## EXTRACTED ENTRIES
______
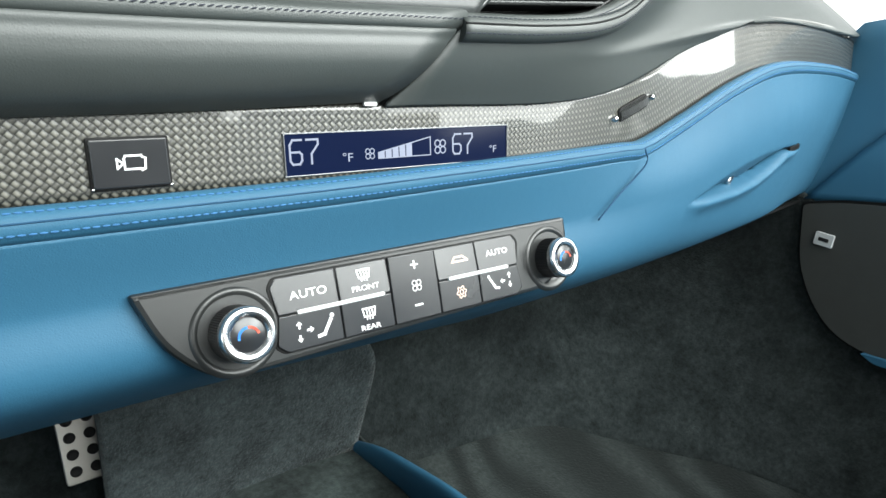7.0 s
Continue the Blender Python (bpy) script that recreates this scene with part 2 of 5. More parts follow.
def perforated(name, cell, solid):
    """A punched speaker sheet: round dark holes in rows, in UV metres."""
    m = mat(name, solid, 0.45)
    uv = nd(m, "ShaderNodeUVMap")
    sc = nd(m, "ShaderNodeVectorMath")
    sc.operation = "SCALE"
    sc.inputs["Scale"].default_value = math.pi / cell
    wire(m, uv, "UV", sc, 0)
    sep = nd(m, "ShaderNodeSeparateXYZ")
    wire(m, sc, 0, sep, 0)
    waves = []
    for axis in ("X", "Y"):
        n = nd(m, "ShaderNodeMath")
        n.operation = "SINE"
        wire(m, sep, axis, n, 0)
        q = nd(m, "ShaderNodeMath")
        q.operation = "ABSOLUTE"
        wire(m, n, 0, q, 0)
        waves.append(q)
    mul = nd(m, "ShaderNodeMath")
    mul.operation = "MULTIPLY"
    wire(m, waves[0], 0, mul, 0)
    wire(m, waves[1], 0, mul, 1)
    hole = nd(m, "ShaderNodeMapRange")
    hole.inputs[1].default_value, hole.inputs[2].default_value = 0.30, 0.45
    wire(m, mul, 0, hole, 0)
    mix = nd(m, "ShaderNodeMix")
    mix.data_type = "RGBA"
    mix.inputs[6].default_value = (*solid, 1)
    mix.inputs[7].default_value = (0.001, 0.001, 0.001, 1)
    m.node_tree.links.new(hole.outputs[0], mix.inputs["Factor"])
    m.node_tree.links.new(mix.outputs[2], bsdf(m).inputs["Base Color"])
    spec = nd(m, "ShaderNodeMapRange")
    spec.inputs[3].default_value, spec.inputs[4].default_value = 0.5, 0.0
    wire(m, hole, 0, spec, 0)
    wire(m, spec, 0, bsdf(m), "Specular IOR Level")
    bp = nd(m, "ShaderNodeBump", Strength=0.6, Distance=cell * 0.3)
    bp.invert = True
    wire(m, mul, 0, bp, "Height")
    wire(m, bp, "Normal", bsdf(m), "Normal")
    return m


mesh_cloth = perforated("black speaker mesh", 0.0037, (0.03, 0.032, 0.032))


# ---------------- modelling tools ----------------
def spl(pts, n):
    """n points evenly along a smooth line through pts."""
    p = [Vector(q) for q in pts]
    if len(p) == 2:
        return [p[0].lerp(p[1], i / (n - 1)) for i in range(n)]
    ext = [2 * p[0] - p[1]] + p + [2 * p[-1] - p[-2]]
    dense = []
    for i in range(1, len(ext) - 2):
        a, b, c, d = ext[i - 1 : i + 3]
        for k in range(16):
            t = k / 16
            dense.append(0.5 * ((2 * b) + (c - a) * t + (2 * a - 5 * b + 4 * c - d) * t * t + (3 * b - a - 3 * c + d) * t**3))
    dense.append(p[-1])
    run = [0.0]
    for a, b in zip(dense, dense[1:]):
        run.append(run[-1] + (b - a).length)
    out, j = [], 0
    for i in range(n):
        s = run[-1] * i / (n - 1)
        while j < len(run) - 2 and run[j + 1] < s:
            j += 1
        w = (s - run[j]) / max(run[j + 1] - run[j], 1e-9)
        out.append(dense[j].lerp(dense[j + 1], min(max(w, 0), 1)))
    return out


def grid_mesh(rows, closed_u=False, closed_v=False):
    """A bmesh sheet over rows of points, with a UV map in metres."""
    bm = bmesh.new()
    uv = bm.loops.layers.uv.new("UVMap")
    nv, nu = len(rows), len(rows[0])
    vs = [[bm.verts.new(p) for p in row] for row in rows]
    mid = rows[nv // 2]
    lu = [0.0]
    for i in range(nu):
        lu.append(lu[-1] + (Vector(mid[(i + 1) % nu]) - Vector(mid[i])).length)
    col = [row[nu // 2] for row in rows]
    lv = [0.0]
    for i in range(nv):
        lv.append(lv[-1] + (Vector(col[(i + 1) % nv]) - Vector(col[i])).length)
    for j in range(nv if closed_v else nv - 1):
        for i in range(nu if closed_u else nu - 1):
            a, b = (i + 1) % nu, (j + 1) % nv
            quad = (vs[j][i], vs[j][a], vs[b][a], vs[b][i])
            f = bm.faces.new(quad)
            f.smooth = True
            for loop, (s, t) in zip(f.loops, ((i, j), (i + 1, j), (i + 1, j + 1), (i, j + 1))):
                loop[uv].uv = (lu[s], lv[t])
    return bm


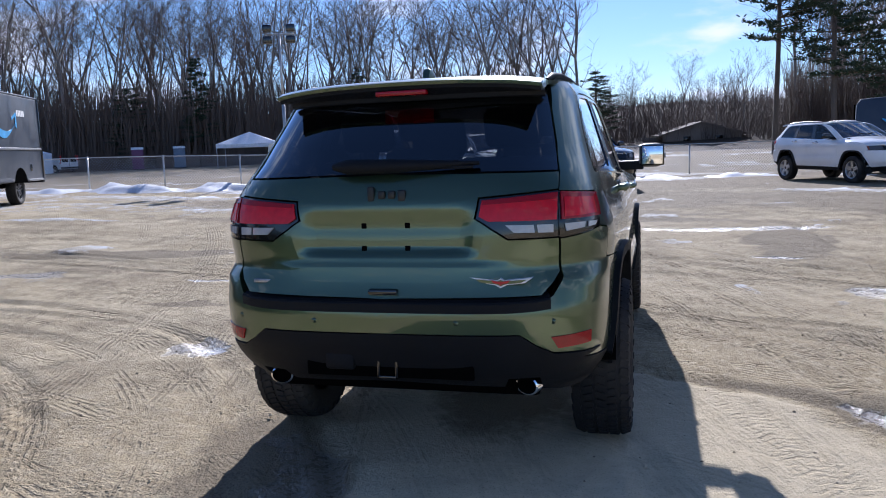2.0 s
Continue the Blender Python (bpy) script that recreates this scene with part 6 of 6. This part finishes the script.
______
## TASK STATEMENT
Take the line containing "More parts follow." and the line containing "(0.03, 0.032, 0.032))". Write out both and all lines between, exactly, and nothing more.

## TASK ANSWER
Continue the Blender Python (bpy) script that recreates this scene with part 2 of 5. More parts follow.
def perforated(name, cell, solid):
    """A punched speaker sheet: round dark holes in rows, in UV metres."""
    m = mat(name, solid, 0.45)
    uv = nd(m, "ShaderNodeUVMap")
    sc = nd(m, "ShaderNodeVectorMath")
    sc.operation = "SCALE"
    sc.inputs["Scale"].default_value = math.pi / cell
    wire(m, uv, "UV", sc, 0)
    sep = nd(m, "ShaderNodeSeparateXYZ")
    wire(m, sc, 0, sep, 0)
    waves = []
    for axis in ("X", "Y"):
        n = nd(m, "ShaderNodeMath")
        n.operation = "SINE"
        wire(m, sep, axis, n, 0)
        q = nd(m, "ShaderNodeMath")
        q.operation = "ABSOLUTE"
        wire(m, n, 0, q, 0)
        waves.append(q)
    mul = nd(m, "ShaderNodeMath")
    mul.operation = "MULTIPLY"
    wire(m, waves[0], 0, mul, 0)
    wire(m, waves[1], 0, mul, 1)
    hole = nd(m, "ShaderNodeMapRange")
    hole.inputs[1].default_value, hole.inputs[2].default_value = 0.30, 0.45
    wire(m, mul, 0, hole, 0)
    mix = nd(m, "ShaderNodeMix")
    mix.data_type = "RGBA"
    mix.inputs[6].default_value = (*solid, 1)
    mix.inputs[7].default_value = (0.001, 0.001, 0.001, 1)
    m.node_tree.links.new(hole.outputs[0], mix.inputs["Factor"])
    m.node_tree.links.new(mix.outputs[2], bsdf(m).inputs["Base Color"])
    spec = nd(m, "ShaderNodeMapRange")
    spec.inputs[3].default_value, spec.inputs[4].default_value = 0.5, 0.0
    wire(m, hole, 0, spec, 0)
    wire(m, spec, 0, bsdf(m), "Specular IOR Level")
    bp = nd(m, "ShaderNodeBump", Strength=0.6, Distance=cell * 0.3)
    bp.invert = True
    wire(m, mul, 0, bp, "Height")
    wire(m, bp, "Normal", bsdf(m), "Normal")
    return m


mesh_cloth = perforated("black speaker mesh", 0.0037, (0.03, 0.032, 0.032))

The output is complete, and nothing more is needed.